After striking out on her own as a teen mom, Madi Price is forced to return to her hometown of Brandywine, Virginia, with her seventeen-year-old daughter. With nothing to her name, she scrapes together a living as a palm reader at the local farmers market.
It’s there that she connects with old high school flame Henry McCabe, now a reclusive local fisherman whose infant son, Skyler, went missing five years ago. Everyone in town is sure Skyler is dead, but when Madi reads Henry’s palm, she’s haunted by strange and disturbing visions that suggest otherwise. As she follows the thread of these visions, Madi discovers a terrifying nightmare waiting at the center of the labyrinth—and it’s coming for everyone she holds dear.
What Kind of Mother went somewhere that I did NOT see coming…although I guess I should have known since he opened up the HP Lovecraft Film festival this year…hint, hint. While I did not identify with the protagonist at all, I appreciated Chapman’s storytelling and especially loved the epilogue.
Alfie wakes one night to find his twin daughters at the foot of his bed, claiming there’s a shadowy figure in their bedroom. When no such thing can be found, he assumes the girls had a nightmare.
He isn’t surprised that they’re troubled. Grief has made its home at Hart House: nine months ago, the twins’ mother Pippa died unexpectedly, leaving Alfie to raise them alone. And now, when the girls mention a new imaginary friend, it seems like a harmless coping mechanism. But the situation quickly develops into something more insidious. The girls set an extra place for him at the table. They whisper to him. They say he’s going to take them away…
Alfie calls upon Julia―Pippa’s sister and a psychiatrist―to oust the malignant tenant from their lives. But as Alfie himself is haunted by visions and someone watches him at night, he begins to question the true character of the force that has poisoned his daughters’ minds, with dark and violent consequences.
Whatever this “friend” is, he doesn’t want to leave. Alfie will have to confront his own shameful secrets, the dark past of Hart House, and even the bounds of reality―or risk taking part in an unspeakable tragedy.
Let Him In started out with so much creepy potential but ran out of steam less than halfway through and had me wanting to put the book down more than once.

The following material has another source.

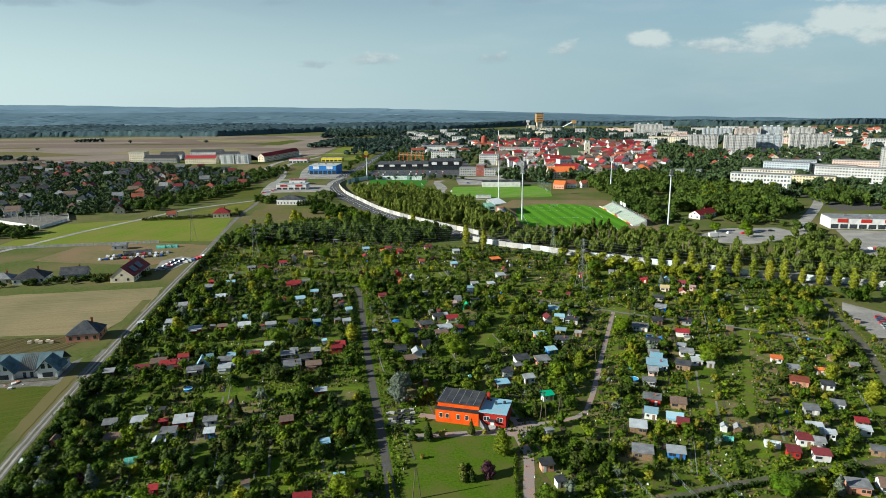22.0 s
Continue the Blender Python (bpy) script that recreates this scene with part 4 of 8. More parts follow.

However, I decided to press on and finish the book but there was no payoff at the end.
A cop begins seeing huge, blinking eyes where the headlights of cars should be that tell him who to pull over. Two freedom riders take a bus ride that leaves them stranded on a lonely road in Alabama where several unsettling somethings await them. A young girl dives into the depths of the Earth in search of the demon that killed her parents. These are just a few of the worlds of Out There Screaming, Jordan Peele’s anthology of all-new horror stories by Black writers. Featuring an introduction by Peele and an all-star roster of beloved writers and new voices, Out There Screaming is a master class in horror, and—like his spine-chilling films—its stories prey on everything we think we know about our world . . . and redefine what it means to be afraid.
Featuring stories by: Erin E. Adams, Violet Allen, Lesley Nneka Arimah, Maurice Broaddus, Chesya Burke, P. Djèlí Clark, Ezra Claytan Daniels, Tananarive Due, Nalo Hopkinson, N. K. Jemisin, Justin C. Key, L. D. Lewis, Nnedi Okorafor, Tochi Onyebuchi, Rebecca Roanhorse, Nicole D. Sconiers, Rion Amilcar Scott, Terence Taylor, and Cadwell Turnbull.
Out There Screaming is a wonderful anthology. For me, it was the perfect way to discover new authors and explore all the facets of horror through the lens of the Black experience.
Holly Sherwin has been a struggling playwright for years, but now, after receiving a grant to develop her play Witching Night, she may finally be close to her big break. All she needs is time and space to bring her vision to life. When she stumbles across Hill House on a weekend getaway upstate, she is immediately taken in by the mansion, nearly hidden outside a remote village. It’s enormous, old, and ever-so eerie—the perfect place to develop and rehearse her play.
Despite her own hesitations, Holly’s girlfriend, Nisa, agrees to join Holly in renting the house for a month, and soon a troupe of actors, each with ghosts of their own, arrive. Yet as they settle in, the house’s peculiarities are made known: strange creatures stalk the grounds, disturbing sounds echo throughout the halls, and time itself seems to shift. All too soon, Holly and her friends find themselves at odds not just with one another, but with the house itself. It seems something has been waiting in Hill House all these years, and it no longer intends to walk alone . . .
I love the Cass Neary series of novels that Hand has written so as soon as I read the description of this novel, I knew I wanted to read it. It was well written and very atmospheric. Perfect to curl up with on a dark and stormy night, it is a wonderful addition to the Hill House legacy.